The most significant issue with the use of the original iPad in the classroom is its inability to mirror the display, a problem that it should be of note that Apple has fixed with the iPad 2. This lack of mirroring meant that that many of the interesting educational apps that were produced for the iPad over the past few years were far less useful than they would have been had I been able to actually to use them in class by projecting them through the SmartBoard. The ability to mirror on the newer generations of the iPad will greatly expand the usefulness of the device in the classroom.

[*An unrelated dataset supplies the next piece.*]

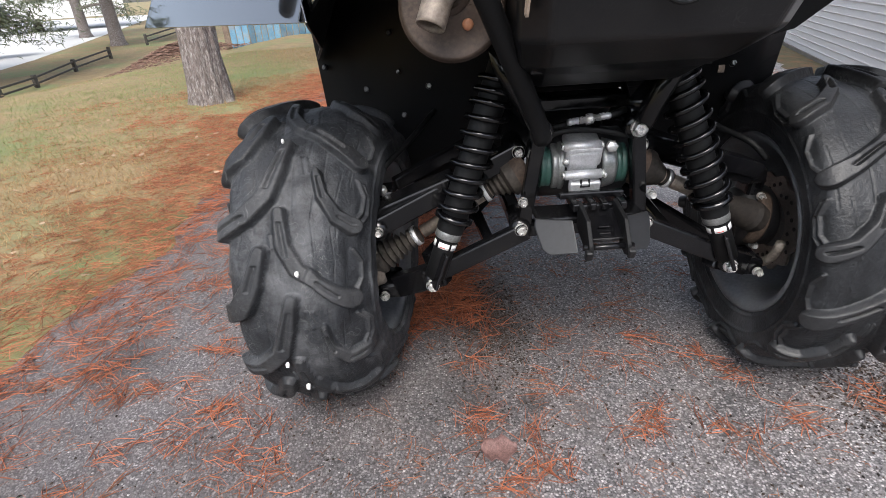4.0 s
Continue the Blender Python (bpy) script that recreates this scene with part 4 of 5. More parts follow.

The other issue of note with the iPad is its lack of Adobe Flash capabilities. An increasing number of publishers are making much less expensive electronic versions of their textbooks, but some of those textbooks require flash. Steve Jobs has said on more than one occasion that he has no plan to ever put Flash on the iPad, so there will continue to be both websites and textbooks that cannot be used on the device

A clear benefit of the iPad is the ability for both teachers and students to greatly reduce the number of textbooks needing to be carried on a daily basis. I was able to put all of my textbooks, as well as supplementary texts, onto my iPad through the purchase of eBooks from publishers and/or the Kindle or iBook apps. The only exception was my US History textbook that necessitated the use of Flash [see aforementioned Flash issue]. Some publishers are also making a free copy of an electronic textbook available with each purchase of the paper text. One could also certainly argue that it is a lot harder to ever forget your book for class if all of your books are just one device that you have to grab.

A drawback to use the use of eBooks, however, is the inability to make margin notes; most of the books allowed for highlighting, but not writing in the text. Additionally, there are sometimes differences in pagination between electronic and paper texts, and so if both versions are being used in classroom, page numbers to use as reference points may not match.

The feature of the iPad that I found the most useful was the ability to save handwritten notes. I greatly prefer to handwrite my notes to typing them, and using the Evernote application, I was able to take notes in meetings that would be automatically saved and dated for easy access later. For students [or adults!] struggling with organization, note-taking applications could be of great use.

The iPad is fun, nearly effortless to transport, and makes both carrying and organizing notes and textbooks easy. An interesting idea for the future might be to have an entire classroom pilot the use of the iPad to fully test its usefulness as an educational device. For me, the iPad certainly saved me time, money and effort in a myriad of ways, but I cannot quite support Apple’s early claims that it is the educational wave of the future.